Jan. 18, 2014 By Christian Murray
More than 150 residents and business owners gathered at the Vernon Blvd/Jackson Avenue train station to voice their outrage at the MTA for cutting the No. 7 train service for 22 weekends this year.
Holding signs of: “What are they doing down there?” and “Shove it up your App” the attendees heard from a group of politicians, business owners and cultural groups who all said the closures would devastate the local economy.
“They cannot drive small businesses to extinction and tell us year after year it is in our best interest,” said Councilman Jimmy Van Bramer. “This is almost half the number of weekends this year—and these closures will happen every year until 2017…and that is if the work is done on time,” he said.
Community leaders were particularly angered by the way the MTA notified them about the closures. (click for Feb-July schedule of closures)
“They did not come to me, the community board, business owners…and say what can we do to help … to make sure you can survive,” Van Bramer said. “They dropped a closure notice and said deal with it.”
The MTA, in a statement released Thursday, said the work is essential and that it will ultimately reduce crowding and signal problems in the long term. “We understand that these service disruptions are inconvenient to the customers who depend on the 7 train and we appreciate their patience,” the MTA said.

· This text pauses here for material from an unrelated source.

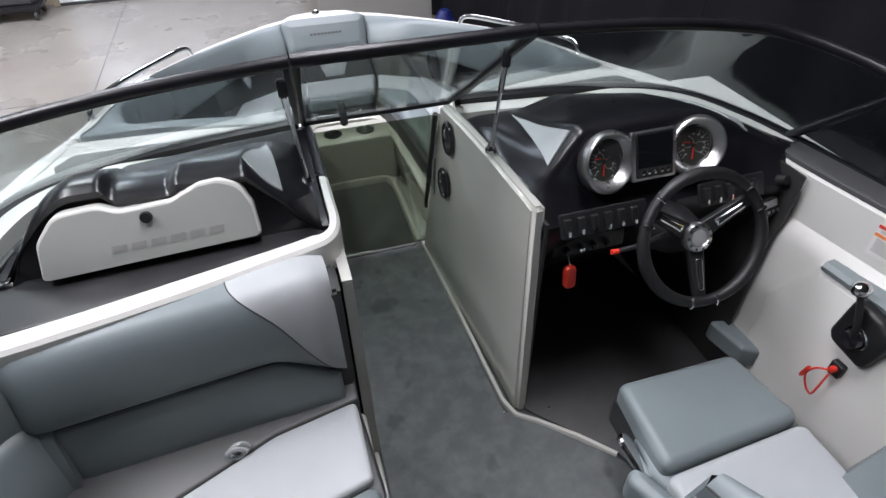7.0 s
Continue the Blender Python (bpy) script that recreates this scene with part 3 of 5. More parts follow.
def bow_side(sgn):
    def s3(q):
        return (sgn * q[0], q[1], q[2])

    t = thing("bow_back_cushion", (sgn * 0.75, 5.2, 0.4), "teal vinyl bow back bolster over a charcoal panel", "bolster", "bow back cushions")
    fwd = [((0.243, 5.96, 0.645), (0.228, 5.735, 0.512)), ((0.36, 5.86, 0.658), (0.36, 5.665, 0.512)), ((0.50, 5.69, 0.675), (0.48, 5.60, 0.512)), ((0.64, 5.51, 0.695), (0.61, 5.445, 0.508)), ((0.755, 5.335, 0.710), (0.715, 5.33, 0.495)), ((0.862, 5.165, 0.725), (0.795, 5.215, 0.50))]
    part("bolster", lofted([(s3(a), s3(b)) for a, b in fwd]), TEAL, t, "teal vinyl bolster", 70)
    low = [((0.236, 5.768, 0.53), (0.248, 5.690, 0.375)), ((0.385, 5.700, 0.53), (0.38, 5.63, 0.375)), ((0.515, 5.628, 0.53), (0.50, 5.55, 0.375)), ((0.642, 5.478, 0.53), (0.612, 5.48, 0.375))]
    part("lower_panel", leaned([(s3(a), s3(b)) for a, b in low]), CHAR, t, "charcoal vinyl lower panel", 70)
    part("seam", tube([s3(b) for a, b in fwd[:4]], 0.005, 6, 4), BLACK, t)
    a = thing("bow_corner_pad", (sgn * 0.85, 4.8, 0.4), "teal vinyl corner bolster wrapping to an arm pad", "bolster", "bow corner pads")
    aft = [((0.868, 5.155, 0.726), (0.782, 5.165, 0.545)), ((0.902, 5.03, 0.738), (0.845, 5.03, 0.55)), ((0.934, 4.91, 0.752), (0.895, 4.905, 0.555)), ((0.964, 4.80, 0.768), (0.918, 4.80, 0.56)), ((0.975, 4.76, 0.772), (0.918, 4.75, 0.56))]
    part("seam", tube([s3(q) for p, q in aft[:4]], 0.005, 6, 4), BLACK, a)
    low = [((0.785, 5.15, 0.56), (0.765, 5.10, 0.375)), ((0.830, 5.02, 0.56), (0.79, 5.02, 0.375)), ((0.868, 4.888, 0.56), (0.812, 4.962, 0.375))]
    part("lower_panel", leaned([(s3(p), s3(q)) for p, q in low]), CHAR, a, "charcoal vinyl lower panel", 70)
    low = [((0.870, 4.885, 0.56), (0.814, 4.959, 0.375)), ((0.90, 4.82, 0.56), (0.855, 4.86, 0.375)), ((0.92, 4.76, 0.56), (0.89, 4.77, 0.375)), ((0.93, 4.70, 0.56), (0.90, 4.69, 0.375))]
    part("light_panel", leaned([(s3(p), s3(q)) for p, q in low]), LIGHT, a, "light grey vinyl panel", 70)
    band, cut = pad_band(sgn)
    line = spline([(0.757, 4.516, 0), (0.780, 4.568, 0), (0.803, 4.611, 0), (0.836, 4.652, 0), (0.855, 4.691, 0), (0.858, 4.736, 0), (0.847, 4.780, 0), (0.841, 4.828, 0), (0.855, 4.870, 0), (0.897, 4.945, 0)], 6)
    corner = [laid_on(band, sgn * q.x, q.y) for q in line]
    part("arm_tip", sheet(band[:cut + 1]), ARMTIP, a, "light grey pebbled vinyl arm tip", 75)
    part("corner_bolster", sheet(band[cut:]), TEAL, a, "teal vinyl band from the arm round the inner corner", 75)
    part("tip_seam", tube([q + V(0, 0, 0.0005) for q in band[cut][1:9]], 0.0022, 6, 3), TEAL, a)
    part("corner_seam", tube([q + V(0, 0, 0.0005) for q in corner if q.z > 0], 0.0014, 6, 1), CHAR, a, "fine stitched seam")
    part("arm_face", box(min(sgn * 0.9, sgn * 0.40), max(sgn * 0.9, sgn * 0.40), 4.45, 4.53, 0.03, 0.60, 0.02), CHAR, a, "charcoal vinyl inner face")
    p = thing("side_pocket", (sgn * 0.82, 5.2, 0.36), "black open pocket under the bolster", "pocket", "bow side pockets")
    back = [((0.622, 5.50, 0.515), (0.615, 5.50, 0.34)), ((0.738, 5.335, 0.505), (0.735, 5.335, 0.34)), ((0.838, 5.13, 0.53), (0.838, 5.13, 0.34))]
    part("lining", leaned([(s3(u), s3(v)) for u, v in back]), FLEECE, p)
    part("ledge", puff([(sgn * x, y) for x, y in ((0.58, 5.50), (0.69, 5.56), (0.93, 5.12), (0.80, 5.03))], 0.30, 0.350, 0.004, 0.01, 0, 0), FLEECE, p)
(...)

The attendees at the rally didn’t dispute the fact that the work is necessary. However, they believe there are a number of solutions that could help ease the pain that the MTA continues to ignore.
The community has been asking for a shuttle bus that would leave from Café Henri (adjacent to the Vernon Blvd/Jackson Ave station) and go through the midtown tunnel to Grand Central. “We even worked out a way to fund it and they have said no every time,” Van Bramer said.
One business owner suggested that the city should extend the hours of the ferry service –and honor metro cards—during the weekends affected.
Rebecca Trent, who runs the comedy club Creek and the Cave, said “I can’t run a consistently successful comedy club without a consistent train service.” She said she brings a lot of performers to her club, but none of that matters if there is no one in the audience.
Trent has started a twitter campaign—and has coined the Hashtag #wtfmta.
Meanwhile, Richard Mazda, the founder and director of the Queens Secret Theatre, said: “This work has been going on since last year, the year before that, and I’m sure they’re going to have something to fix next year as well.”
Mazda continued: “This is like the worst movie ever made—it’s like Groundhog Day, but without Bill Murray, without the groundhog, and without the jokes!”